◆ Written request ◆
In the listing below, locate the line that contains "q.make_compatible(carried.rotation_quaternion)" and the line that contains "carried.keyframe_insert(path, frame=frame(t))". Restate word for word those two lines and every line between them, and nothing else.

Animation scripts:
+ + + + +

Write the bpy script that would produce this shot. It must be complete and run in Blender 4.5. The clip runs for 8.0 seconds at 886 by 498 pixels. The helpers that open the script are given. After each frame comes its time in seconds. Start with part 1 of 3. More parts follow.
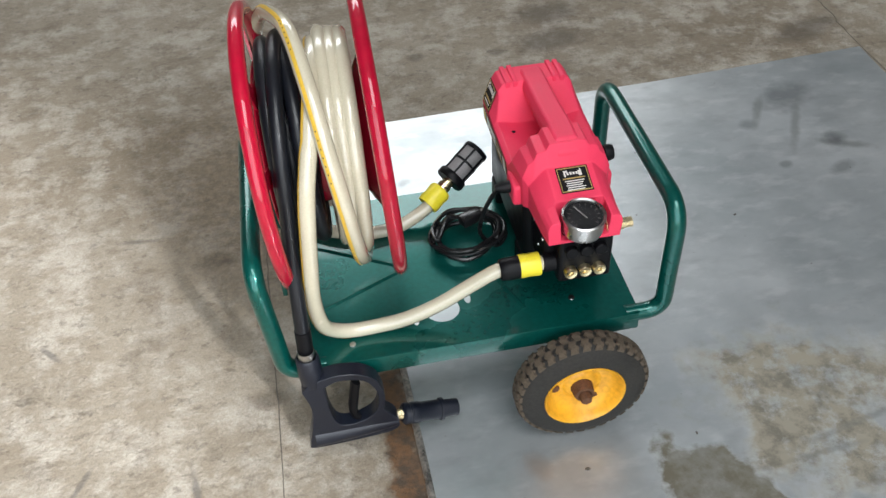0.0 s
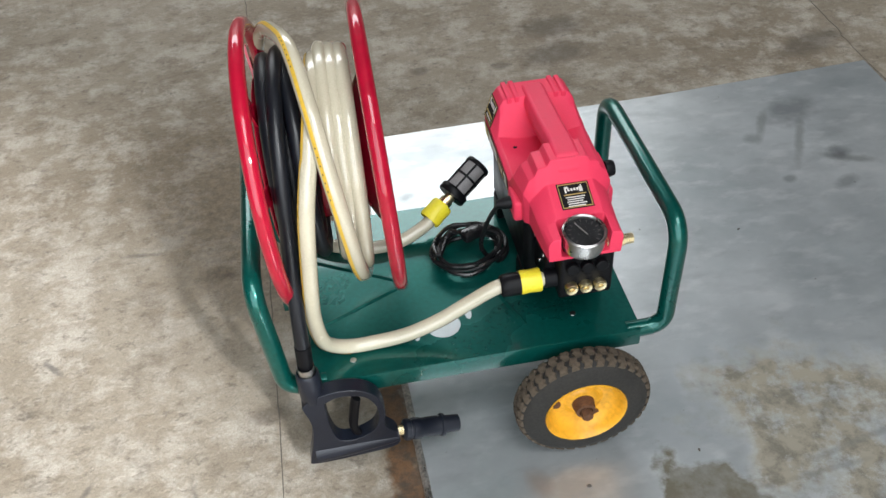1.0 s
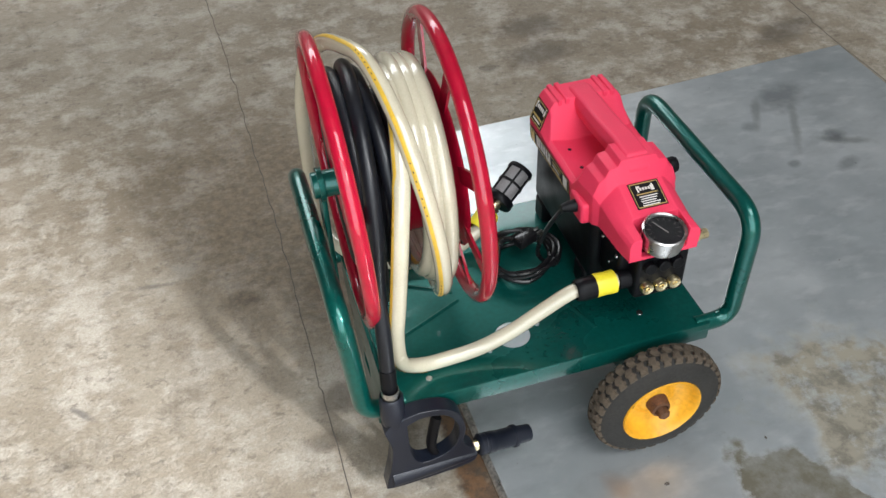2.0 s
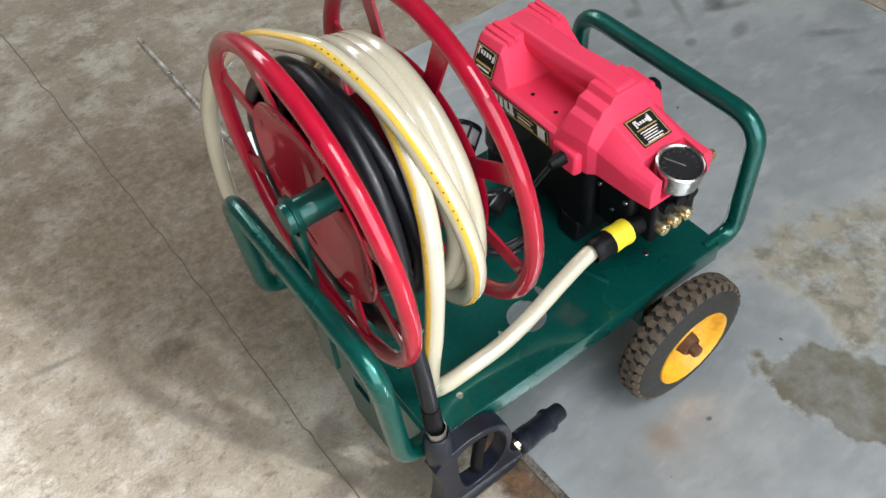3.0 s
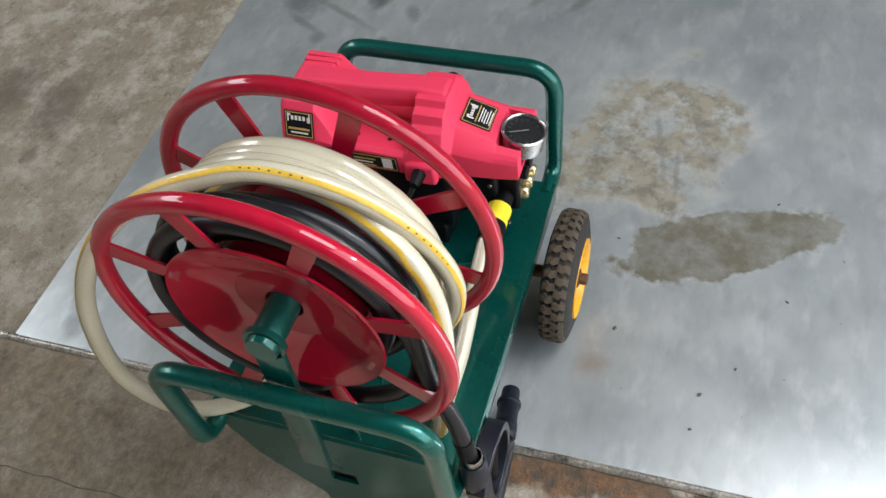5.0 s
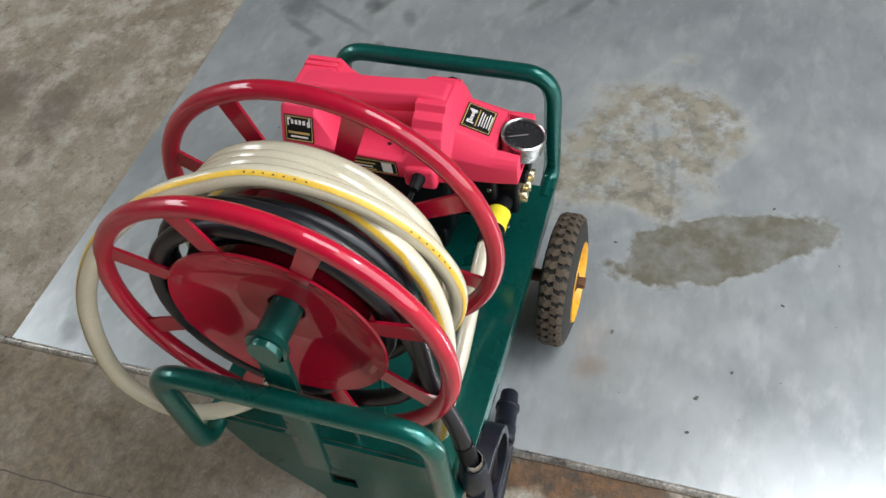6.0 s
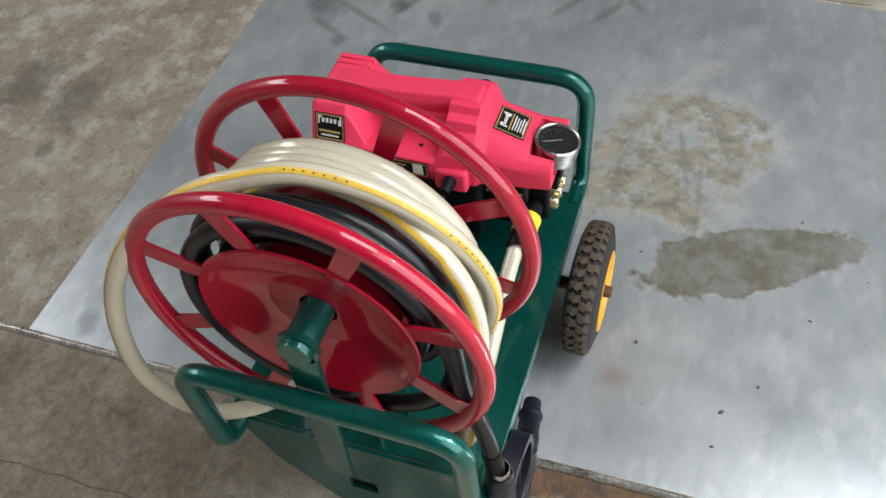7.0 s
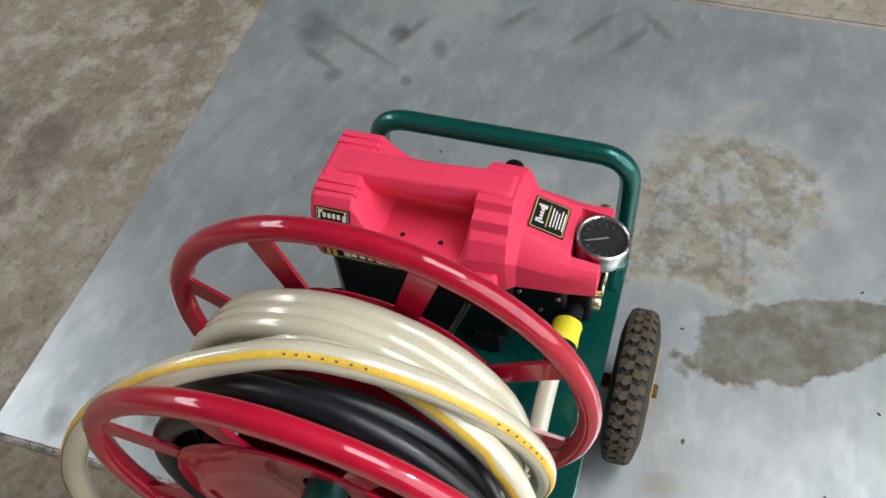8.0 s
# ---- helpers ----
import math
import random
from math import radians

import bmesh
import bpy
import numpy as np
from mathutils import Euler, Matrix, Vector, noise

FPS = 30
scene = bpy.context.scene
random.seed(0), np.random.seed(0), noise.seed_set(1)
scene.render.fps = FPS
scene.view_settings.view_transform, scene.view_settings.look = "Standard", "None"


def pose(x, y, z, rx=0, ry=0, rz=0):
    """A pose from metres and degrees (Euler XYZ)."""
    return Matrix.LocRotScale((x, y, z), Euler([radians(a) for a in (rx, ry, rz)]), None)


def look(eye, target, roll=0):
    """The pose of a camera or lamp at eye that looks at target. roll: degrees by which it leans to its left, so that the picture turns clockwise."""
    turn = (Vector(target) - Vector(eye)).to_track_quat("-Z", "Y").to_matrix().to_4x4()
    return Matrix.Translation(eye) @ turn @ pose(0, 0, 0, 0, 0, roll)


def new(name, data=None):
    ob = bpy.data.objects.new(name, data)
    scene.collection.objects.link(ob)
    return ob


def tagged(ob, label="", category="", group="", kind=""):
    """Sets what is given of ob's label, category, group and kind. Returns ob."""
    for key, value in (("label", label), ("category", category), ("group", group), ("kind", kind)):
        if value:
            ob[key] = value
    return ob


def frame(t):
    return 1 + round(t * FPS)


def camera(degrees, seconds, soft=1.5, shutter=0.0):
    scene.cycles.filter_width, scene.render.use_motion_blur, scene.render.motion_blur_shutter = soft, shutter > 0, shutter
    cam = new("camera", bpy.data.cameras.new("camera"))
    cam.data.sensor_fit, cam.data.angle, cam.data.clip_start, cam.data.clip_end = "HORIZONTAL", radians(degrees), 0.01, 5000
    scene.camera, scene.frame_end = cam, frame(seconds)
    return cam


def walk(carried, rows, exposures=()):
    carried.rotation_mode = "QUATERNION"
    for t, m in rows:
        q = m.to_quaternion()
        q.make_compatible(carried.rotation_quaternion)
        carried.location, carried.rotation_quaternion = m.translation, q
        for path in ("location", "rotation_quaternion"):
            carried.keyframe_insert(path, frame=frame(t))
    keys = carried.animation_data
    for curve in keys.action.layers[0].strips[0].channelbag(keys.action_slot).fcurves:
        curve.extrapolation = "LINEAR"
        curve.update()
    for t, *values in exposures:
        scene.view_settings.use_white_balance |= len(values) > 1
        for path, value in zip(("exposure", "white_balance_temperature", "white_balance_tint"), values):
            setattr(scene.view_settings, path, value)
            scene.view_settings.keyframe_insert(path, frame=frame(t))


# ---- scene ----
cam = camera(53.2, 8.0)
PATH = [
    (0, (-0.34, -0.833, 1.306), (-0.134, 0.61, -0.064), -3.5),
    (0.5, (-0.326, -0.83, 1.306), (-0.127, 0.61, -0.066), -3.8),
    (1, (-0.328, -0.828, 1.311), (-0.135, 0.633, -0.041), -3.8),
    (1.5, (-0.387, -0.809, 1.313), (-0.173, 0.66, -0.028), -3.8),
    (1.7, (-0.46, -0.784, 1.32), (-0.198, 0.672, -0.025), -3.7),
    (2.8, (-0.694, -0.504, 1.252), (0.013, 0.669, -0.205), -2.1),
    (3, (-0.704, -0.407, 1.259), (0.002, 0.69, -0.257), -5.1),
    (3.2, (-0.721, -0.324, 1.25), (0.037, 0.704, -0.289), -6.1),
    (3.5, (-0.709, -0.303, 1.29), (0.179, 0.607, -0.254), -7.8),
    (3.7, (-0.733, -0.302, 1.296), (0.244, 0.555, -0.225), -8.6),
    (4, (-0.805, -0.225, 1.315), (0.285, 0.49, -0.202), -9.6),
    (4.2, (-0.846, -0.191, 1.318), (0.264, 0.447, -0.219), -10.4),
    (4.5, (-0.887, -0.157, 1.317), (0.257, 0.394, -0.228), -9.9),
    (6, (-0.908, -0.128, 1.323), (0.275, 0.369, -0.211), -7.5),
    (6.5, (-0.904, -0.117, 1.325), (0.285, 0.387, -0.202), -7.2),
    (7, (-0.907, -0.088, 1.313), (0.278, 0.418, -0.217), -6.0),
    (7.2, (-0.899, -0.068, 1.302), (0.283, 0.434, -0.231), -5.7),
    (7.5, (-0.819, -0.027, 1.282), (0.359, 0.472, -0.255), -5.9),
    (7.7, (-0.776, 0.001, 1.264), (0.428, 0.499, -0.253), -5.2),
    (7.9, (-0.71, 0.006, 1.283), (0.451, 0.519, -0.263), -6.6),
    (8, (-0.675, 0.038, 1.273), (0.48, 0.51, -0.29), -6.1),
]
walk(cam, [(t, look(eye, target, roll)) for t, eye, target, roll in PATH], [(0, 0.29), (1.7, 0.34), (2.8, 0.54), (3.5, 0.64), (4.0, 0.55), (4.5, 0.46), (6.5, 0.50), (8, 0.43)])

# ---- light ----
SKY, SUN, DOOR, FRONT, REAR = 0.10, 5.0, 125.0, 100.0, 225.0
world = bpy.data.worlds.new("sky")
world.use_nodes = True
scene.world = world
sky = world.node_tree.nodes.new("ShaderNodeTexSky")
sky.sky_type, sky.sun_disc, sky.sun_elevation, sky.sun_rotation = "NISHITA", False, radians(38), radians(154)
world.node_tree.links.new(sky.outputs[0], world.node_tree.nodes["Background"].inputs[0])
world.node_tree.nodes["Background"].inputs[1].default_value = SKY


def area(name, m, sx, sy, watts, colour):
    lamp = bpy.data.lights.new(name, "AREA")
    lamp.shape, lamp.size, lamp.size_y, lamp.energy, lamp.color = "RECTANGLE", sx, sy, watts, colour
    ob = new(name, lamp)
    ob.matrix_world = m
    return ob


sun = new("sun", bpy.data.lights.new("sun", "SUN"))
sun.data.energy, sun.data.angle, sun.data.color = SUN, radians(5.0), (0.97, 0.98, 1.0)
sun.matrix_world = look((0.44 * 8, -0.90 * 8, 8 * math.tan(radians(38))), (0, 0, 0))
area("doorway_daylight", look((-1.0, -3.2, 2.1), (-0.5, 0, 0.5)), 4.2, 3.8, DOOR, (0.92, 0.97, 1.0))
area("front_skylight", look((0.3, -1.9, 4.44), (0.3, -1.9, 0)), 2.6, 1.8, FRONT, (0.97, 0.99, 1.0))
area("rear_skylight", look((-0.4, 6.0, 4.44), (-0.4, 6.0, 0)), 5.0, 2.2, REAR, (0.95, 0.98, 1.0))


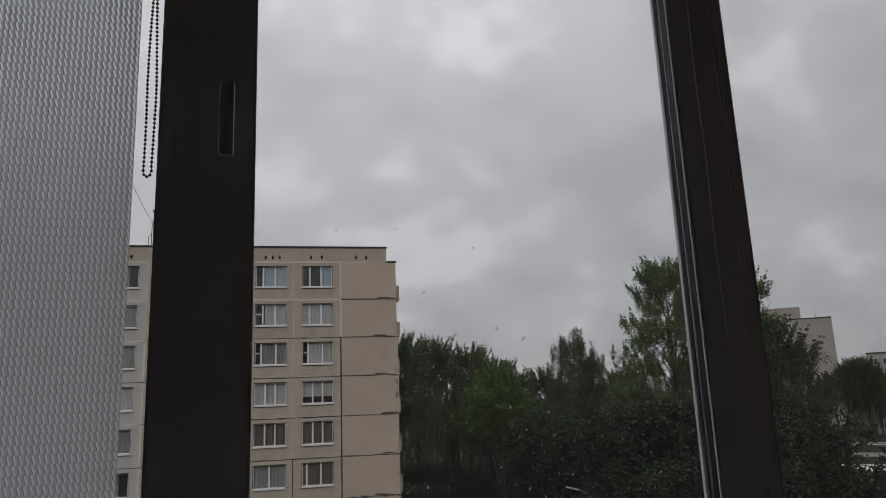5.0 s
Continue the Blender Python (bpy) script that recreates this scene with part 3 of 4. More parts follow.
def own_house():
    """The house that the room belongs to: plain panel walls round it, below and above."""
    x0, x1, z0, z1 = ROOM_X0 - 0.156, ROOM_X1 + 0.156, FLOOR_Z - 0.126, CEIL_Z + 0.146
    for nm, b in (("wall_below", (-16, 16, -11, 0.14, -0.3, z0)), ("wall_above", (-16, 16, -11, 0.14, z1, 24.6)), ("wall_beside_west", (-16, x0, -11, 0.14, z0 + 0.004, z1 - 0.004)),
                  ("wall_beside_east", (x1, 16, -11, 0.14, z0 + 0.004, z1 - 0.004)), ("wall_behind", (x0 + 0.004, x1 - 0.004, -11, ROOM_Y0 - 0.156, z0 + 0.004, z1 - 0.004))):
        tagged(part(nm, box(*b), M_PANEL), "plain grey-beige outer wall of the room's own house", "wall", kind="structure")


own_house()
room()
window()
blinds()
furniture()
drops_on("raindrops", 0.02, 0.62, EYE - 0.155, EYE + 0.8, GY1 + 0.0045, 210, 4,
         [(0.394 * 1.009, EYE - 0.012), (0.326 * 1.009, EYE + 0.102), (0.30, EYE + 0.215), (0.19, EYE + 0.24), (0.12, EYE + 0.255), (0.11, EYE + 0.235)])
drops_on("raindrops", 0.76, 1.22, EYE - 0.18, EYE + 0.4, GY1 + 0.0195, 85, 9,
         [(0.93, EYE + 0.215), (1.01, EYE + 0.226), (1.03, EYE + 0.104), (0.86, EYE + 0.165), (0.89, EYE + 0.185), (1.0, EYE + 0.09)])

# ---- the long apartment house opposite ----
FACADE_YAW = math.degrees(-0.053)
STOREY = 2.8
TOP = EYE + 10.246            # upper joint of the top storey
HOUSE_L = -34.0


def panel_mesh(w, h, hole, mat, seed):
    """One wall panel, its outer face at y 0, with a window opening if it has one."""
    bm = bmesh.new()
    t = 0.24
    if not hole:
        add_box(bm, 0, w, 0, t, 0, h)
    else:
        a, b, c, d = hole
        xs, zs = (0, a, b, w), (0, c, d, h)
        grid = {}
        for k, y in enumerate((0, t)):
            for i, x in enumerate(xs):
                for j, z in enumerate(zs):
                    grid[i, j, k] = bm.verts.new((x, y, z))
        for i in range(3):
            for j in range(3):
                if (i, j) == (1, 1):
                    continue
                for k in (0, 1):
                    bm.faces.new((grid[i, j, k], grid[i + 1, j, k], grid[i + 1, j + 1, k], grid[i, j + 1, k]))
        for i in range(3):
            for j in (0, 3):
                bm.faces.new((grid[i, j, 0], grid[i + 1, j, 0], grid[i + 1, j, 1], grid[i, j, 1]))
                bm.faces.new((grid[j, i, 0], grid[j, i + 1, 0], grid[j, i + 1, 1], grid[j, i, 1]))
        for i in (1, 2):
            bm.faces.new((grid[i, 1, 0], grid[i, 2, 0], grid[i, 2, 1], grid[i, 1, 1]))
            bm.faces.new((grid[1, i, 0], grid[2, i, 0], grid[2, i, 1], grid[1, i, 1]))
        bmesh.ops.recalc_face_normals(bm, faces=bm.faces)
    return mesh_of("wall_panel", bm, mat)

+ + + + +

◆ Solved exercise ◆
        q.make_compatible(carried.rotation_quaternion)
        carried.location, carried.rotation_quaternion = m.translation, q
        for path in ("location", "rotation_quaternion"):
            carried.keyframe_insert(path, frame=frame(t))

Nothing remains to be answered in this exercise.